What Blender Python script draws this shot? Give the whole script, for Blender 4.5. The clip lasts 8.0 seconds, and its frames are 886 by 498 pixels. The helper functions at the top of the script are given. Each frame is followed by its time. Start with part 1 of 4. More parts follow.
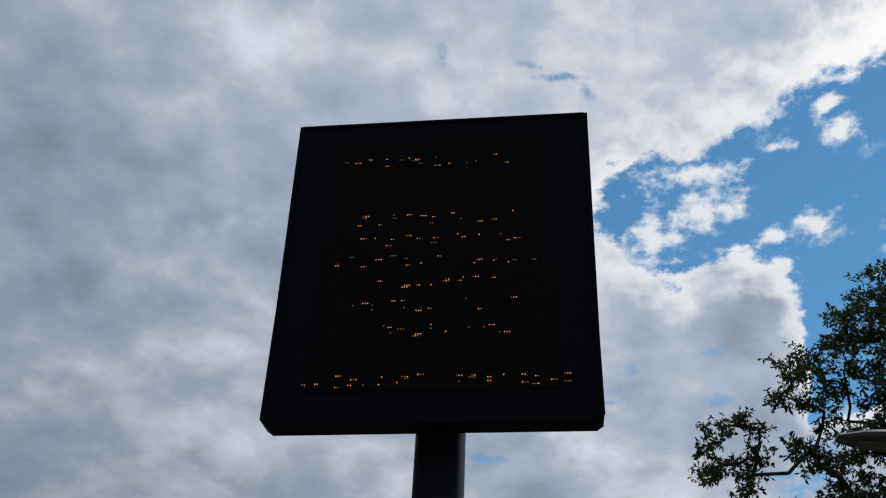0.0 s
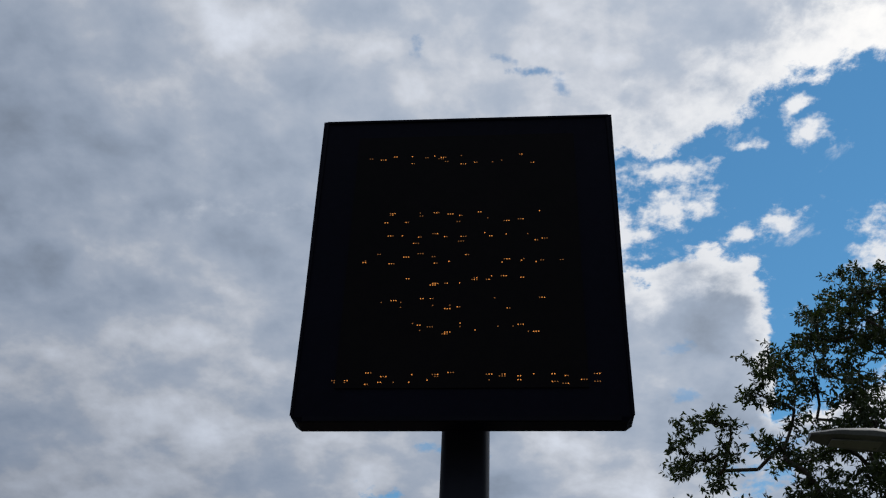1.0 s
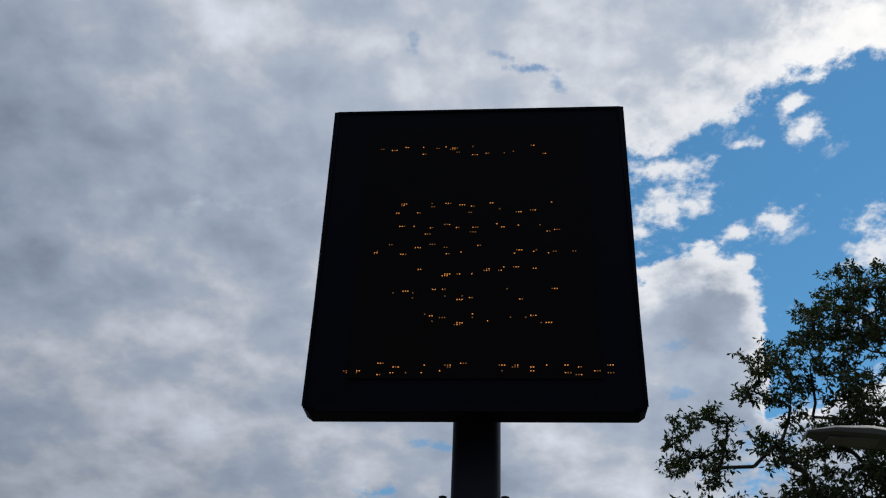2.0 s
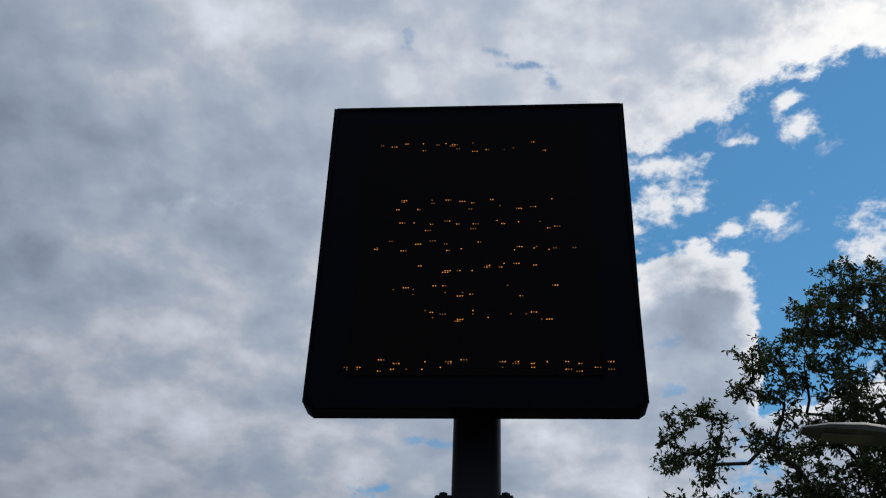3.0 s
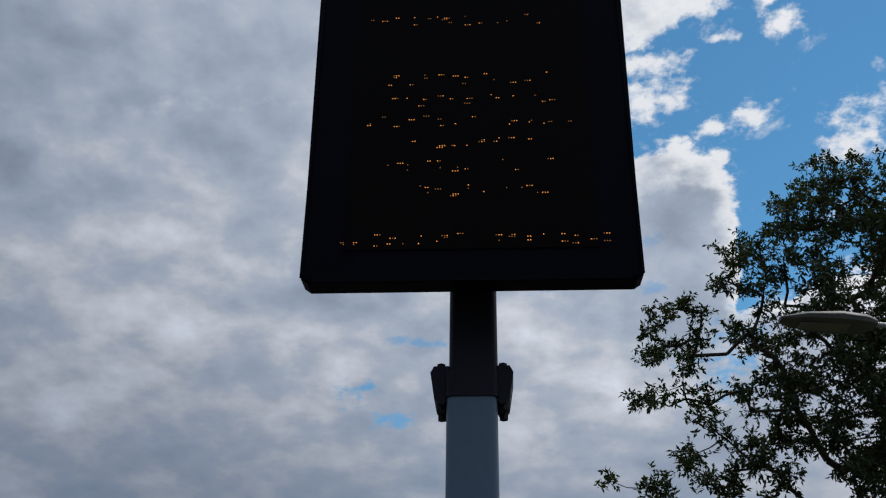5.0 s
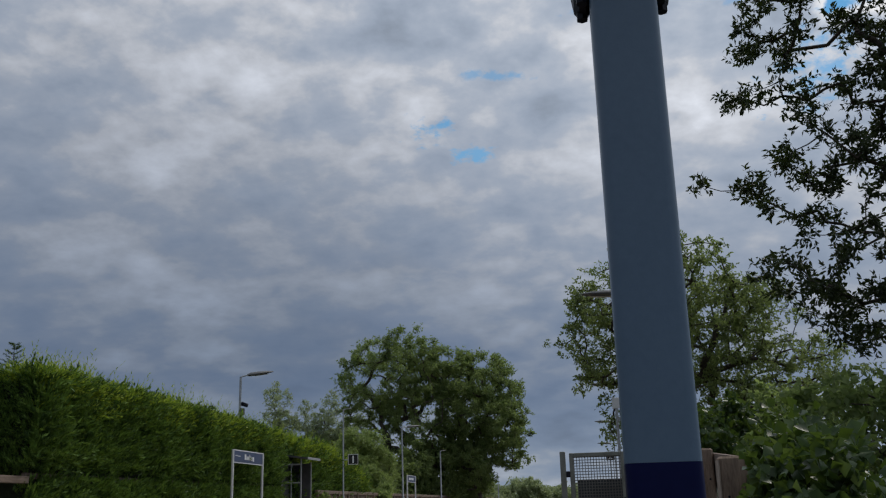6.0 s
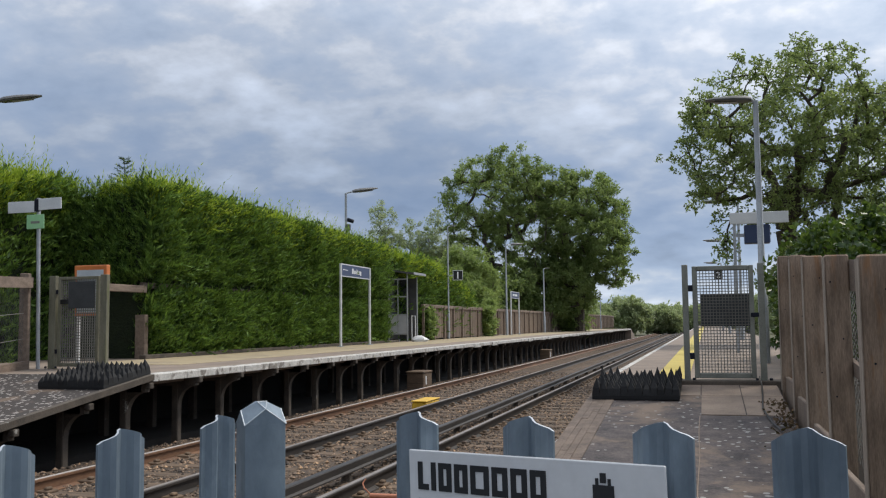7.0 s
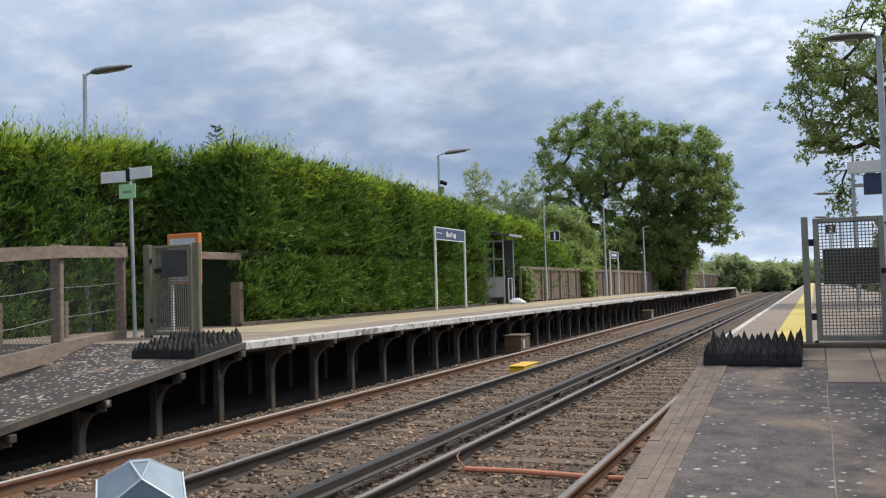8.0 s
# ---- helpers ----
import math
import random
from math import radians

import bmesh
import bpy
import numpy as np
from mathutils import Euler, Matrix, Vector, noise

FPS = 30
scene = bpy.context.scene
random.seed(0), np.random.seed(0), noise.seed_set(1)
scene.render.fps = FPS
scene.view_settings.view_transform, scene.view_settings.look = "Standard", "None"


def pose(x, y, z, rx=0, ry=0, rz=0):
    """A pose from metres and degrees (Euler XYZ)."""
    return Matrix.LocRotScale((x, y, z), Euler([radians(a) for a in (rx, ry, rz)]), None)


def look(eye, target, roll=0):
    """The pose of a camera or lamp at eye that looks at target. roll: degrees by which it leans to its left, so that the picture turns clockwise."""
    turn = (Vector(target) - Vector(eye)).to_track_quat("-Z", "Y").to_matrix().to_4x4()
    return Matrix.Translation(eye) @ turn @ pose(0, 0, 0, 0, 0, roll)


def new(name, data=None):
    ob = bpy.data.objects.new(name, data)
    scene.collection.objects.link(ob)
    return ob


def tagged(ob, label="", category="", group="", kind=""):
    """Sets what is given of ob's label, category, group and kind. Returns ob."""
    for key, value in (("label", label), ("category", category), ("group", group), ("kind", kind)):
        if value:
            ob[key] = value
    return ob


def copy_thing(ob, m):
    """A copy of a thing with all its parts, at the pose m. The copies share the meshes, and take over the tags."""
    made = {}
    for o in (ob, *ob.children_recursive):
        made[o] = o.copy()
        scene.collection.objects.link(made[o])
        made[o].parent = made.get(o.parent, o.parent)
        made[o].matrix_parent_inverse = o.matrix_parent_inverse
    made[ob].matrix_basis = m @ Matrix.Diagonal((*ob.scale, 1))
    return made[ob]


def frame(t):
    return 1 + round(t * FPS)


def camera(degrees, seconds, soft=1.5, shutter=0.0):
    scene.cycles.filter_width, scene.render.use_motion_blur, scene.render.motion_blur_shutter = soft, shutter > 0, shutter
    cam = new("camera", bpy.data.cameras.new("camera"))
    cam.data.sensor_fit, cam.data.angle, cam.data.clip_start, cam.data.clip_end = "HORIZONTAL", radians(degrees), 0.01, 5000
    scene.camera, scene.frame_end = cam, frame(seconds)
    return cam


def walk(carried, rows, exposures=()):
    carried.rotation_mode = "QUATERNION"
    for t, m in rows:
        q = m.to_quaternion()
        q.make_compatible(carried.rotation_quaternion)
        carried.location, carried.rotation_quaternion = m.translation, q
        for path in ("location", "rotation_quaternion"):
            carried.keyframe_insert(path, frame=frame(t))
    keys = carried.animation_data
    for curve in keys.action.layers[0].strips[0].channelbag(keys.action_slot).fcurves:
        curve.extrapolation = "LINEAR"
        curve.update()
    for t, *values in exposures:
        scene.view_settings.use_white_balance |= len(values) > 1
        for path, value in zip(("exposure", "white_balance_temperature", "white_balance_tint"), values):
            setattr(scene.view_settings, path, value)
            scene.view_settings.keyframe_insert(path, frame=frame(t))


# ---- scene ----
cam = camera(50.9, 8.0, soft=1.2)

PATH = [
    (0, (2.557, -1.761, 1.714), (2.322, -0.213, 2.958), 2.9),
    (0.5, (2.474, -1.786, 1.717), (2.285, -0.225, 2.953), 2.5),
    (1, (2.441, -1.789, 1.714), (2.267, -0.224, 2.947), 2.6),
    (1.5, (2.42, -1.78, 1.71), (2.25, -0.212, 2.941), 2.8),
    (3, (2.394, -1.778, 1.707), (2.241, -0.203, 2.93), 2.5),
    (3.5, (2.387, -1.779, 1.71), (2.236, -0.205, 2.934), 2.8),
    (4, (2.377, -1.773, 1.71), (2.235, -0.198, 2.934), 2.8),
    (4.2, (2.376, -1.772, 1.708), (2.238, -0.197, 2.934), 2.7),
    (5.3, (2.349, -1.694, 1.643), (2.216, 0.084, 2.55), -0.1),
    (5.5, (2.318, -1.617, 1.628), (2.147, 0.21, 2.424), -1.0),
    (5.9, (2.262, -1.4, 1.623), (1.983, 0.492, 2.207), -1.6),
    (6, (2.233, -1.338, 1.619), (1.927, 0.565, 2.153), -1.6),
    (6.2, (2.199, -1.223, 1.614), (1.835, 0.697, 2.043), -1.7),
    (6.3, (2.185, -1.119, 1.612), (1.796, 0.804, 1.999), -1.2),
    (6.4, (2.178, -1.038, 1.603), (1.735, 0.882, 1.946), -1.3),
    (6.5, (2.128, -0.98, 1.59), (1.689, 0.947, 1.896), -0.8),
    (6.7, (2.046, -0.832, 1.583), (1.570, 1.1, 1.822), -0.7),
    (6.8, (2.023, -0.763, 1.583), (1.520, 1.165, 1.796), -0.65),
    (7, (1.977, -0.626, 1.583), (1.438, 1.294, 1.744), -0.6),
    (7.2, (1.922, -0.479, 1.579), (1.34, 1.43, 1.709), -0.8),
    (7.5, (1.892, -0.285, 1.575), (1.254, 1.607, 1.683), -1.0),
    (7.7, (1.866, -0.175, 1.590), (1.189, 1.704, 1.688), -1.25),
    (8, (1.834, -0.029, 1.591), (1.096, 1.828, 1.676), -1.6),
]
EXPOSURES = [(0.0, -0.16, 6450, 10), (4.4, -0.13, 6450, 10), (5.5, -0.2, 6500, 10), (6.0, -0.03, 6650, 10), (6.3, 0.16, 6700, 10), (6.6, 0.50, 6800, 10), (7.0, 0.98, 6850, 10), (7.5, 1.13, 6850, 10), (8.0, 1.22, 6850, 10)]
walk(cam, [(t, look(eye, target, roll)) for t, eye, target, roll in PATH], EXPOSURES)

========

§ **SHORT EXERCISE**
Exclude the pictures, and transcribe all of the material exactly.

§ **ANSWER TO THIS TASK**
What Blender Python script draws this shot? Give the whole script, for Blender 4.5. The clip lasts 8.0 seconds, and its frames are 886 by 498 pixels. The helper functions at the top of the script are given. Each frame is followed by its time. Start with part 1 of 4. More parts follow.
0.0 s
1.0 s
2.0 s
3.0 s
5.0 s
6.0 s
7.0 s
8.0 s
# ---- helpers ----
import math
import random
from math import radians

import bmesh
import bpy
import numpy as np
from mathutils import Euler, Matrix, Vector, noise

FPS = 30
scene = bpy.context.scene
random.seed(0), np.random.seed(0), noise.seed_set(1)
scene.render.fps = FPS
scene.view_settings.view_transform, scene.view_settings.look = "Standard", "None"


def pose(x, y, z, rx=0, ry=0, rz=0):
    """A pose from metres and degrees (Euler XYZ)."""
    return Matrix.LocRotScale((x, y, z), Euler([radians(a) for a in (rx, ry, rz)]), None)


def look(eye, target, roll=0):
    """The pose of a camera or lamp at eye that looks at target. roll: degrees by which it leans to its left, so that the picture turns clockwise."""
    turn = (Vector(target) - Vector(eye)).to_track_quat("-Z", "Y").to_matrix().to_4x4()
    return Matrix.Translation(eye) @ turn @ pose(0, 0, 0, 0, 0, roll)


def new(name, data=None):
    ob = bpy.data.objects.new(name, data)
    scene.collection.objects.link(ob)
    return ob


def tagged(ob, label="", category="", group="", kind=""):
    """Sets what is given of ob's label, category, group and kind. Returns ob."""
    for key, value in (("label", label), ("category", category), ("group", group), ("kind", kind)):
        if value:
            ob[key] = value
    return ob


def copy_thing(ob, m):
    """A copy of a thing with all its parts, at the pose m. The copies share the meshes, and take over the tags."""
    made = {}
    for o in (ob, *ob.children_recursive):
        made[o] = o.copy()
        scene.collection.objects.link(made[o])
        made[o].parent = made.get(o.parent, o.parent)
        made[o].matrix_parent_inverse = o.matrix_parent_inverse
    made[ob].matrix_basis = m @ Matrix.Diagonal((*ob.scale, 1))
    return made[ob]


def frame(t):
    return 1 + round(t * FPS)


def camera(degrees, seconds, soft=1.5, shutter=0.0):
    scene.cycles.filter_width, scene.render.use_motion_blur, scene.render.motion_blur_shutter = soft, shutter > 0, shutter
    cam = new("camera", bpy.data.cameras.new("camera"))
    cam.data.sensor_fit, cam.data.angle, cam.data.clip_start, cam.data.clip_end = "HORIZONTAL", radians(degrees), 0.01, 5000
    scene.camera, scene.frame_end = cam, frame(seconds)
    return cam


def walk(carried, rows, exposures=()):
    carried.rotation_mode = "QUATERNION"
    for t, m in rows:
        q = m.to_quaternion()
        q.make_compatible(carried.rotation_quaternion)
        carried.location, carried.rotation_quaternion = m.translation, q
        for path in ("location", "rotation_quaternion"):
            carried.keyframe_insert(path, frame=frame(t))
    keys = carried.animation_data
    for curve in keys.action.layers[0].strips[0].channelbag(keys.action_slot).fcurves:
        curve.extrapolation = "LINEAR"
        curve.update()
    for t, *values in exposures:
        scene.view_settings.use_white_balance |= len(values) > 1
        for path, value in zip(("exposure", "white_balance_temperature", "white_balance_tint"), values):
            setattr(scene.view_settings, path, value)
            scene.view_settings.keyframe_insert(path, frame=frame(t))


# ---- scene ----
cam = camera(50.9, 8.0, soft=1.2)

PATH = [
    (0, (2.557, -1.761, 1.714), (2.322, -0.213, 2.958), 2.9),
    (0.5, (2.474, -1.786, 1.717), (2.285, -0.225, 2.953), 2.5),
    (1, (2.441, -1.789, 1.714), (2.267, -0.224, 2.947), 2.6),
    (1.5, (2.42, -1.78, 1.71), (2.25, -0.212, 2.941), 2.8),
    (3, (2.394, -1.778, 1.707), (2.241, -0.203, 2.93), 2.5),
    (3.5, (2.387, -1.779, 1.71), (2.236, -0.205, 2.934), 2.8),
    (4, (2.377, -1.773, 1.71), (2.235, -0.198, 2.934), 2.8),
    (4.2, (2.376, -1.772, 1.708), (2.238, -0.197, 2.934), 2.7),
    (5.3, (2.349, -1.694, 1.643), (2.216, 0.084, 2.55), -0.1),
    (5.5, (2.318, -1.617, 1.628), (2.147, 0.21, 2.424), -1.0),
    (5.9, (2.262, -1.4, 1.623), (1.983, 0.492, 2.207), -1.6),
    (6, (2.233, -1.338, 1.619), (1.927, 0.565, 2.153), -1.6),
    (6.2, (2.199, -1.223, 1.614), (1.835, 0.697, 2.043), -1.7),
    (6.3, (2.185, -1.119, 1.612), (1.796, 0.804, 1.999), -1.2),
    (6.4, (2.178, -1.038, 1.603), (1.735, 0.882, 1.946), -1.3),
    (6.5, (2.128, -0.98, 1.59), (1.689, 0.947, 1.896), -0.8),
    (6.7, (2.046, -0.832, 1.583), (1.570, 1.1, 1.822), -0.7),
    (6.8, (2.023, -0.763, 1.583), (1.520, 1.165, 1.796), -0.65),
    (7, (1.977, -0.626, 1.583), (1.438, 1.294, 1.744), -0.6),
    (7.2, (1.922, -0.479, 1.579), (1.34, 1.43, 1.709), -0.8),
    (7.5, (1.892, -0.285, 1.575), (1.254, 1.607, 1.683), -1.0),
    (7.7, (1.866, -0.175, 1.590), (1.189, 1.704, 1.688), -1.25),
    (8, (1.834, -0.029, 1.591), (1.096, 1.828, 1.676), -1.6),
]
EXPOSURES = [(0.0, -0.16, 6450, 10), (4.4, -0.13, 6450, 10), (5.5, -0.2, 6500, 10), (6.0, -0.03, 6650, 10), (6.3, 0.16, 6700, 10), (6.6, 0.50, 6800, 10), (7.0, 0.98, 6850, 10), (7.5, 1.13, 6850, 10), (8.0, 1.22, 6850, 10)]
walk(cam, [(t, look(eye, target, roll)) for t, eye, target, roll in PATH], EXPOSURES)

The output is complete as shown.